* _Problem statement_
Word for word, give the material below again, minus any images.

— begin Data shown —

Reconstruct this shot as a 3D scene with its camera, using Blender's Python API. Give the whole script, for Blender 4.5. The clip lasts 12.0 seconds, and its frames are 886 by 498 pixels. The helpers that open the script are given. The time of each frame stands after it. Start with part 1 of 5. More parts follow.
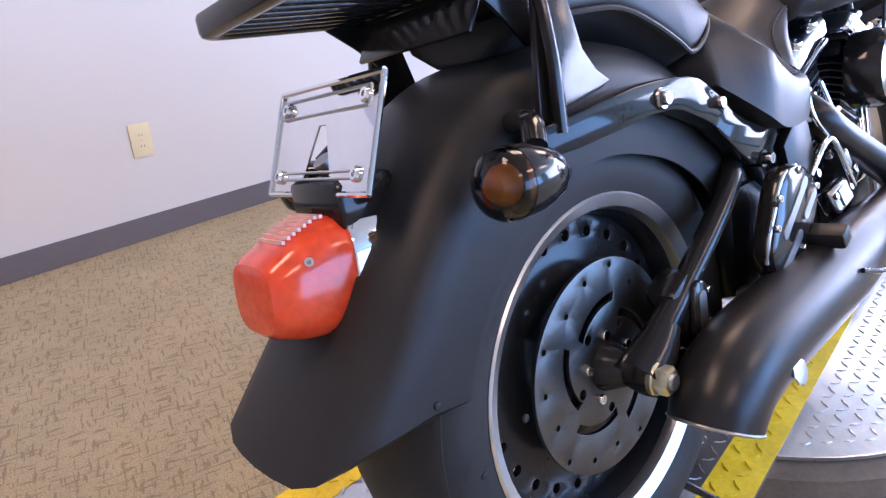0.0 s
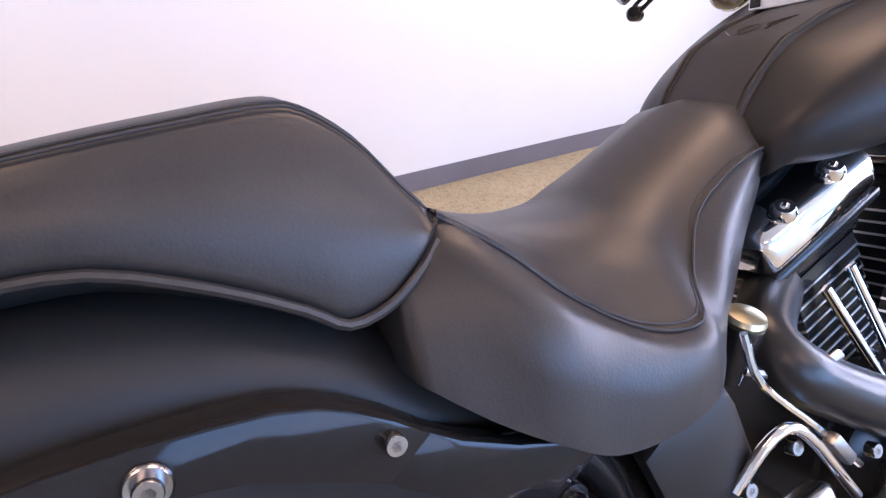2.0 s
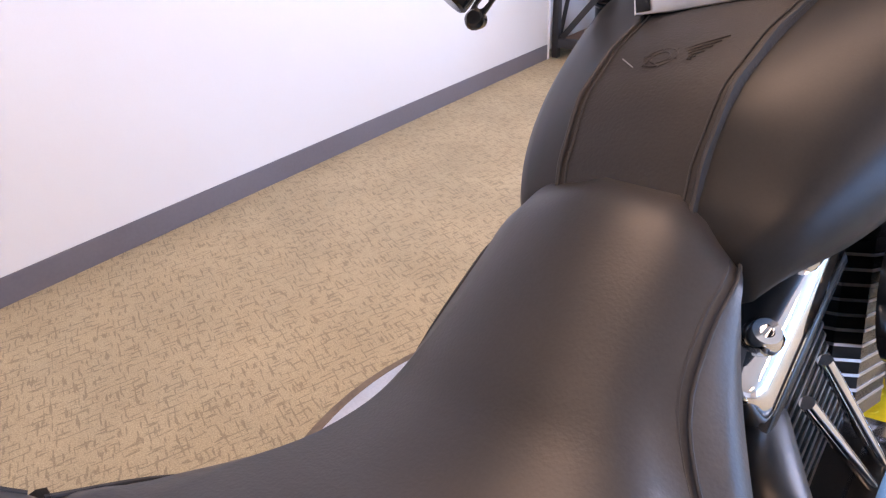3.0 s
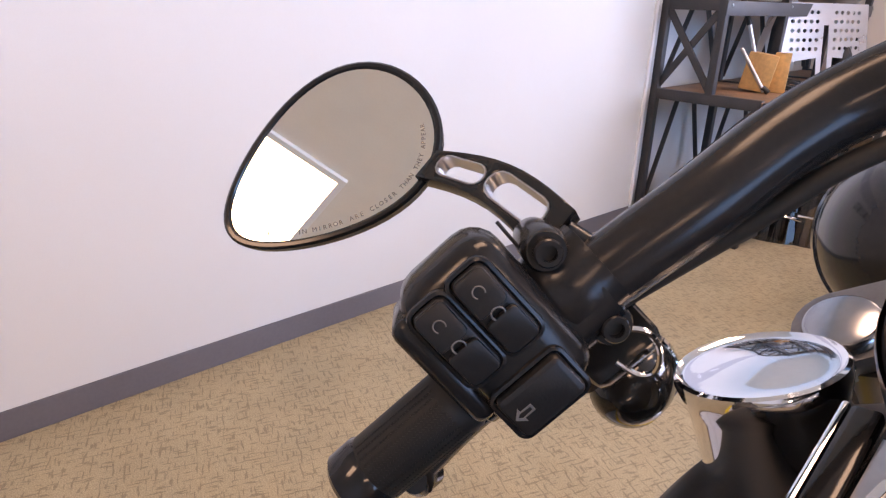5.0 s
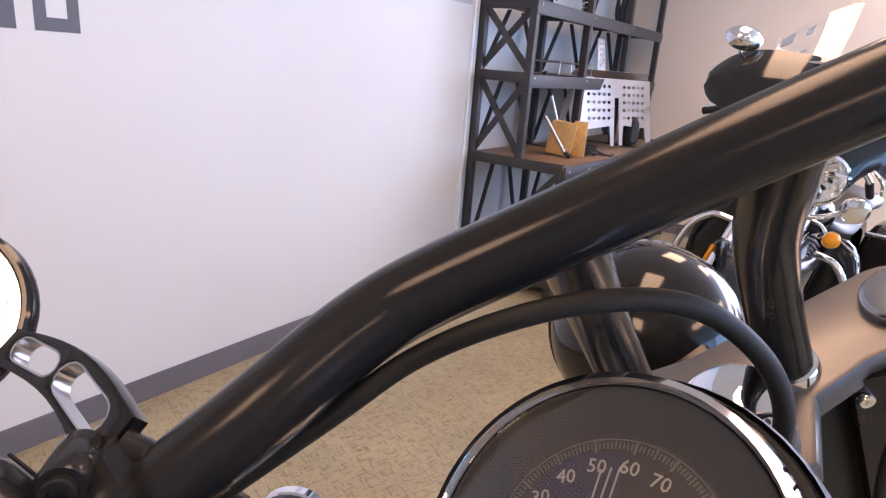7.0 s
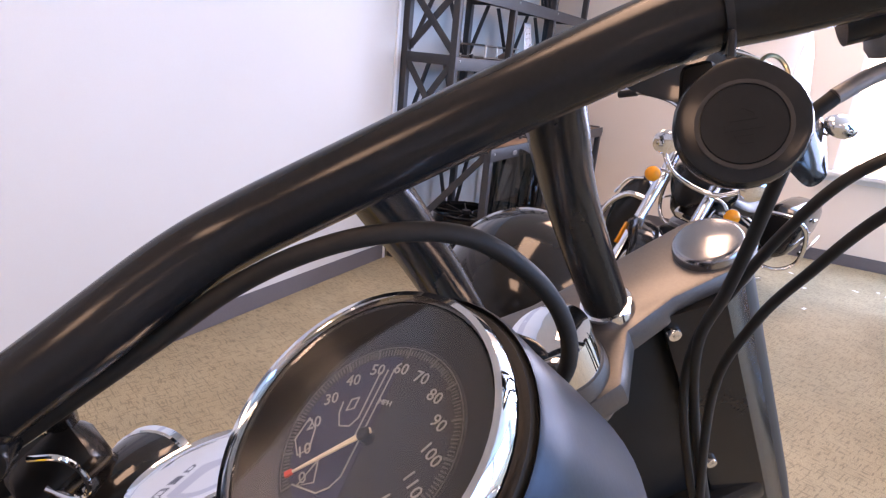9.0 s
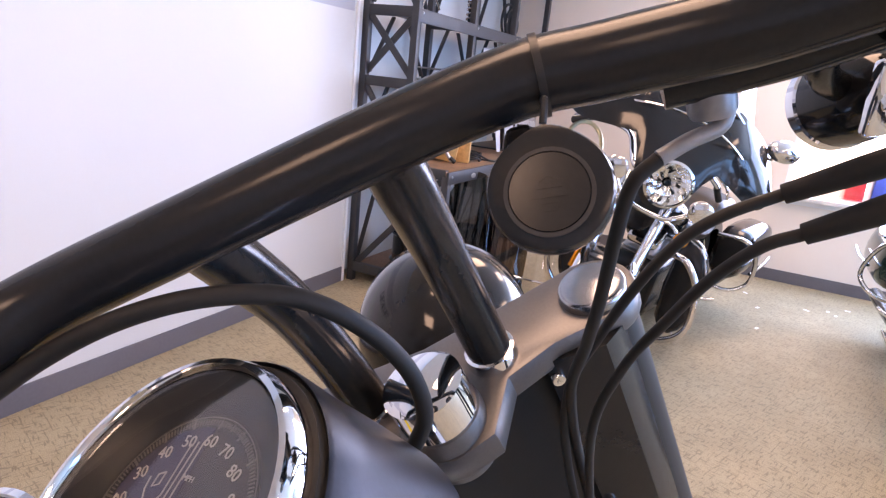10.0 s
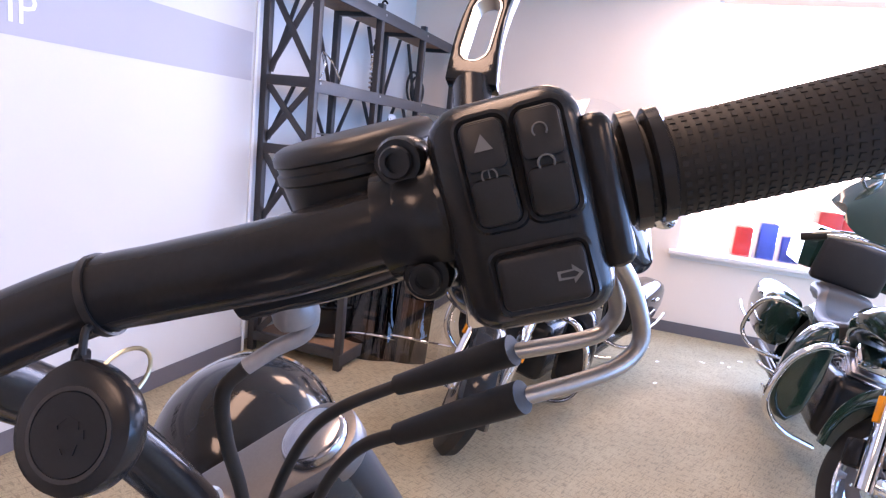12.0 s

— end Data shown —

* _The reply_
Reconstruct this shot as a 3D scene with its camera, using Blender's Python API. Give the whole script, for Blender 4.5. The clip lasts 12.0 seconds, and its frames are 886 by 498 pixels. The helpers that open the script are given. The time of each frame stands after it. Start with part 1 of 5. More parts follow.
0.0 s
2.0 s
3.0 s
5.0 s
7.0 s
9.0 s
10.0 s
12.0 s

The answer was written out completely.